A couple of weeks ago I ended up having a whole weekend to myself which is pretty unheard of these days as I often like to keep busy and have a pretty full diary. Now I could have chosen to make plans with friends or family but for once I thought I’d have a chilled weekend at home to rest and recharge my batteries after after a couple of hectic weeks. I also kinda felt like I needed to spend some time alone without always relying on being in the company of others.
So the weekend started by waking up on Saturday morning, treating myself to a more indulgent breakfast than usual and spending a couple of hours lazing around in bed catching up on my YouTube subscription box which was utter bliss and is probably my number one way to enjoy some time alone.
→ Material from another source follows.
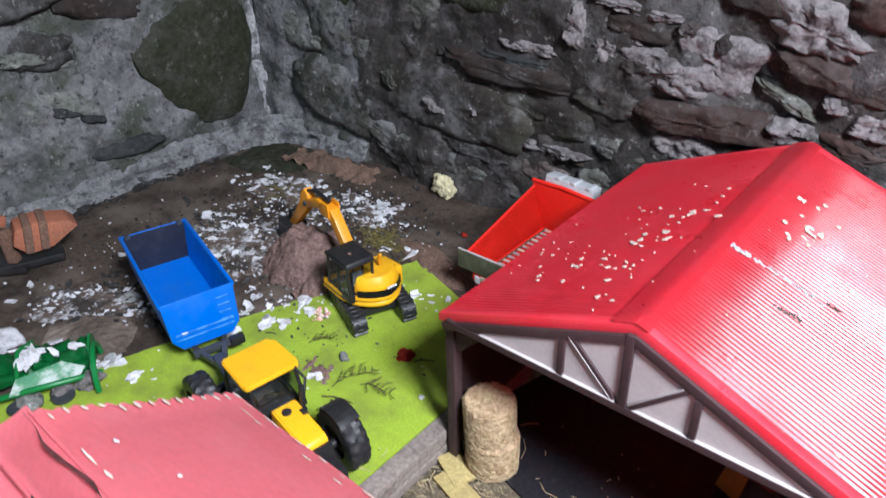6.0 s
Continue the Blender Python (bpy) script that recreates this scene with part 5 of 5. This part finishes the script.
sprig("dead_sprig", -0.262, 0.000, 75, 0.040, 1, "dead olive green cypress sprig lying on the mat")
sprig("dead_sprig", -0.235, 0.004, 20, 0.030, 2, "short dead cypress sprig lying on the mat")
sprig("dead_sprig", -0.327, 0.019, 60, 0.024, 3, "small withered sprig on the mat beside the excavator")
for x, y, rot, le, s in ((-0.252, -0.027, 25, 0.030, 1), (-0.240, -0.030, 5, 0.032, 2), (-0.345, -0.072, 60, 0.014, 3), (-0.226, 0.060, 45, 0.02, 4), (-0.375, -0.005, 30, 0.012, 5), (-0.30, 0.21, -20, 0.02, 6), (-0.315, 0.235, -45, 0.018, 7)):
    bm = tube([(-le / 2, 0, 0.001), (-le / 6, le * 0.05, 0.0016), (le / 6, le * 0.02, 0.0016), (le / 2, -le * 0.05, 0.001)], 0.0009, 6, taper=0.6)
    tagged(part("twig", bm, M["twig"], m=pose(x, y, GROUND, 0, 0, rot)), "short dark twig lying among the toys", "twig", "loose twigs")


# ---- rusty digger arm in the corner ----
def rusty_digger():
    t = thing("rusty_toy_digger", pose(-0.668, -0.150, GROUND, 0, 0, 0), "old rusty orange toy digger arm with brown bucket", "toy digger")
    foot = (0.016, -0.064)
    part("foot", prism([(-0.024, 0.0), (0.018, 0.0), (0.018, 0.014), (0.006, 0.026), (-0.018, 0.022), (-0.024, 0.014)], 0.030, pose(foot[0], foot[1], 0.0, 0, 0, 70), bevel=0.002), M["rust"], t, "rusty orange base block")
    base, a, b = Vector((foot[0] - 0.002, foot[1] + 0.004, 0.018)), Vector((-0.027, -0.022, 0.088)), Vector((-0.044, 0.034, 0.064))

    def beam(p, q, w, h, name, label, bulge=0.25):
        d = q - p
        yaw, pit = math.degrees(math.atan2(d.y, d.x)), -math.degrees(math.asin(d.z / d.length))
        n = d.length
        return part(name, prism([(-0.004, -h / 2), (n * 0.5, -h / 2), (n + 0.004, -h / 2), (n + 0.004, h / 2), (n * 0.6, h / 2 + h * bulge), (-0.004, h / 2)], w, pose(*p, 0, pit, yaw), bevel=0.0016), M["rust"], t, label)
    beam(base, a, 0.014, 0.015, "mast", "upright rusty arm", 0.1)
    beam(a, b, 0.013, 0.013, "boom", "rusty orange boom", 0.4)
    part("boom_ram", tube([a + Vector((0, 0, 0.014)), a.lerp(b, 0.6) + Vector((0, 0, 0.014))], 0.0028, 10), M["rust_dark"], t)
    bm = prism([(-0.004, 0.014), (0.018, 0.018), (0.052, 0.012), (0.060, 0.004), (0.030, -0.016), (0.004, -0.020), (-0.010, -0.006)], 0.036, pose(-0.040, 0.048, 0.042, 0, 4, 75), bevel=0.002)
    bucket = part("bucket", bm, M["rust"], t, "rusty bucket with brown ribs")
    for k in range(2):
        part("bucket_rib", one_box(0.009, 0.039, 0.036, -0.0365 + 0.004 * k, 0.054 + 0.016 * k, 0.042, 0.002, rz=75, ry=10), M["rust_dark"], bucket)
    part("link", one_box(0.012, 0.012, 0.045, -0.044, 0.034, 0.030, 0.002, rz=40), M["rust_dark"], t)
    # black boxes added as the shadow beneath arm and bucket
    part("underframe", boxes((0.070, 0.022, 0.010, pose(-0.038, 0.050, 0.006, 0, 0, 70), 0.002), (0.040, 0.030, 0.008, pose(-0.045, 0.030, 0.005, 0, 0, 50), 0.002)), M["black"], t, "black boxes standing in for shadow below the arm")
    return t


rusty_digger()


# ---- green tractor and implement ----
def green_tractor():
    t = thing("green_toy_tractor", pose(-0.4720, -0.2800, GROUND, 0, 0, -74), "green toy tractor with yellow wheel rims, dusted white", "toy tractor")
    # local x forward, rear axle at the origin
    for y in (-0.0335, 0.0335):
        wheel(t, (0.0, y, 0.0310), 0.0310, 0.0205, 20, rim="rim_yellow", lug=0.0012)
        wheel(t, (0.082, y * 0.9, 0.0225), 0.0225, 0.0165, 18, rim="rim_yellow", lug=0.001)
        arc = [(0.0345 * math.cos(a), 0.0300 + 0.0345 * math.sin(a)) for a in [radians(45 + 12 * k) for k in range(9)]]
        part("mudguard", prism(arc + [(x * 0.95, 0.03 + (z - 0.03) * 0.95) for x, z in arc[::-1]], 0.013, pose(0, y * 0.74, 0), bevel=0.0003), M["green_dusty"], t, "dusty green rear mudguard")
    for x in (0.0, 0.082):
        part("axle", cyl(bmesh.new(), 0.0035, 0.06, pose(x, 0, 0.028, 90), 12), M["green"], t)
    part("chassis", one_box(0.115, 0.022, 0.016, 0.035, 0, 0.030, 0.002), M["green"], t)
    part("hood", prism([(0.028, 0.038), (0.028, 0.060), (0.092, 0.055), (0.100, 0.046), (0.098, 0.036)], 0.026, bevel=0.0022), M["green_dusty"], t, "dusty green engine hood")
    cab = part("cab", one_box(0.044, 0.042, 0.010, 0.004, 0, 0.042, 0.002), M["steel_dark"], t, "grey dusty cab base")
    for x0, x1 in ((-0.018, -0.014), (0.026, 0.020)):
        for y in (-0.0195, 0.0195):
            part("cab_pillar", tube([(x0, y, 0.044), (x1, y, 0.084)], 0.0016, 8), M["steel_dark"], cab)
    part("cab_roof", one_box(0.046, 0.046, 0.0055, 0.003, 0, 0.086, 0.002), M["green_dusty"], cab, "dusty green cab roof")
    part("seat", boxes((0.015, 0.015, 0.006, pose(0.0, 0, 0.050), 0.002), (0.005, 0.015, 0.018, pose(-0.009, 0, 0.058), 0.002)), M["steel_dark"], t)
    part("hitch", one_box(0.026, 0.012, 0.008, -0.034, 0, 0.022, 0.0015), M["steel_dark"], t)
    return t


green_tractor()


def green_implement():
    t = thing("green_toy_implement", pose(-0.492, -0.176, GROUND, 0, 0, 62), "broken green plastic toy farm implement lying in white litter", "toy implement")

    def hood(u, v):
        a = math.pi * (0.08 + 0.8 * u)
        x = -0.040 + 0.080 * v
        r = 0.021 + 0.012 * wob((u * 4, v * 5, 0), 1.0) + 0.006 * wob((u * 9, v * 12, 3), 1.0)
        return Vector((x + 0.006 * math.sin(v * 9) * u, r * 1.15 * math.cos(a), 0.004 + r * 0.95 * math.sin(a)))
    part("cover", sheet(18, 24, hood, 0.0016), M["green"], t, "curved green cover", smooth=40)
    part("end_plate", prism([(-0.026, 0.0), (0.026, 0.0), (0.024, 0.018), (0.010, 0.028), (-0.012, 0.026), (-0.026, 0.014)], 0.002, pose(0.041, 0, 0.0005, 0, 0, 90), bevel=0.0005), M["green"], t)
    part("side_arm", tube([(-0.044, -0.034, 0.010), (-0.010, -0.040, 0.016), (0.030, -0.036, 0.014), (0.048, -0.024, 0.006)], 0.0028, 10), M["green"], t, "bent green arm")
    part("cross_bar", tube([(-0.020, -0.040, 0.012), (-0.018, 0.0, 0.032), (-0.012, 0.030, 0.020)], 0.0024, 10), M["green"], t)
    part("tow_bar", one_box(0.046, 0.010, 0.007, -0.058, -0.008, 0.012, 0.0014, ry=6), M["green"], t)
    part("hoop", tube([(0.046, -0.020 + 0.030 * math.cos(q), 0.004 + 0.026 * math.sin(q)) for q in [math.pi * k / 10 for k in range(11)]], 0.0026, 8), M["green"], t, "bent green hoop")
    part("blade_plate", prism([(-0.030, 0.0), (0.026, 0.0), (0.034, 0.010), (0.016, 0.020), (-0.022, 0.014)], 0.002, pose(0.004, -0.036, 0.012, -38, 8, 14), bevel=0.0005), M["green_dusty"], t, "dusty tilted green plate")
    part("gear_box", one_box(0.018, 0.018, 0.014, -0.016, -0.020, 0.010, 0.002, rz=20), M["green"], t)
    for x in (-0.02, 0.016):
        part("spindle", cyl(bmesh.new(), 0.010, 0.004, pose(x, -0.044, 0.004), 18, bevel=0.0008), M["steel_dark"], t)
    return t


green_implement()
rnd = random.Random(50)
for k in range(16):
    bm = bmesh.new()
    u, v = rnd.uniform(0.25, 0.75), rnd.uniform(0.05, 0.95)
    a = math.pi * (0.08 + 0.8 * u)
    q = pose(-0.492, -0.176, GROUND, 0, 0, 62) @ Vector((-0.040 + 0.080 * v, 0.023 * 1.15 * math.cos(a), 0.0055 + 0.0235 * math.sin(a)))
    nn = pose(0, 0, 0, 0, 0, 62) @ Vector((0, math.cos(a), math.sin(a)))
    flake_into(bm, (0, 0, 0), nn, rnd.uniform(0.005, 0.013), rnd, 0.15, rnd.uniform(1.2, 2.6), 9, 0.0012)
    tagged(part("plaster_chip", bm, M["flake"], smooth=None, m=pose(*q)), "white plaster chip lying on the green implement", "plaster chip", "plaster chips")
lump("rubble_stone", (-0.447, -0.158, GROUND + 0.004), 0.012, 0.010, 0.009, "mortar_pale", "grey lump of rubble beside the green implement", "rubble", 11, 0.4)
lump("rubble_stone", (-0.455, -0.180, GROUND + 0.004), 0.011, 0.009, 0.008, "mortar_pale", "grey lump of rubble beside the green implement", "rubble", 12, 0.4)
lump("rubble_stone", (-0.462, -0.205, GROUND + 0.004), 0.013, 0.010, 0.009, "stone_speckled", "grey lump of rubble beside the green tractor", "rubble", 13, 0.4)
lump("rubble_stone", (-0.575, -0.185, GROUND + 0.004), 0.020, 0.014, 0.010, "flake", "white lump of plaster on the slab", "rubble", 14, 0.5)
I then got up and went for a run as I’m currently training for a half marathon so that was a nice way to blow away some cobwebs and get some fresh air. Then on getting back to a quiet house, I had a shower, popped on some comfy clothes and a bit of makeup but then BAM! That’s when I started to feel a little lost.
What exactly was I getting ready for if I didn’t have any plans? How was I going to spend the rest of the day? Was I going to make it through the night or was I just going to wither away right there and then from loneliness?!
Exaggeration? Maybe… but with a whole evening stretched out in front of me with no plans and no one to keep me company except my own thoughts I found myself feeling a little sad. This in turn lead me to wonder whether I’d started to depend on other people like my boyfriend too much and therefore forgotten how to spend time by myself?
After pondering on this thought for some time I realised that despite absolutely loving having a couple of hours to myself to really relax and recharge there’s definitely a time limit to it for me. An afternoon or an evening alone? I’d happily take but I do struggle to spend a longer period of time alone whilst remaining positive and content about it. I mean it only takes me checking in on my Instagram feed for the FOMO to set in (which you can read more about here) and have me feeling like a bit of a loner!
I think this feeling is something that’s emerged from always having lived with other people, whether that be when I was back at my family home to living at uni with a group of people to now living with Adam and my two housemates. I’ve never experienced living alone, being completely independent and totally in charge of your own time and space. I’m not saying this is necessarily a bad thing as living alone definitely doesn’t appeal to me but I do see how it could potentially provide you with the skills to spend more time alone and become completely comfortable with your own company.
So I guess the next time I find myself with some time to myself I now feel better equipped on how to handle it. Adding in a few plans here and there to keep me sain and avoid going stir crazy whilst also giving myself those couple of hours of chill time that I really crave would probably be the perfect solution!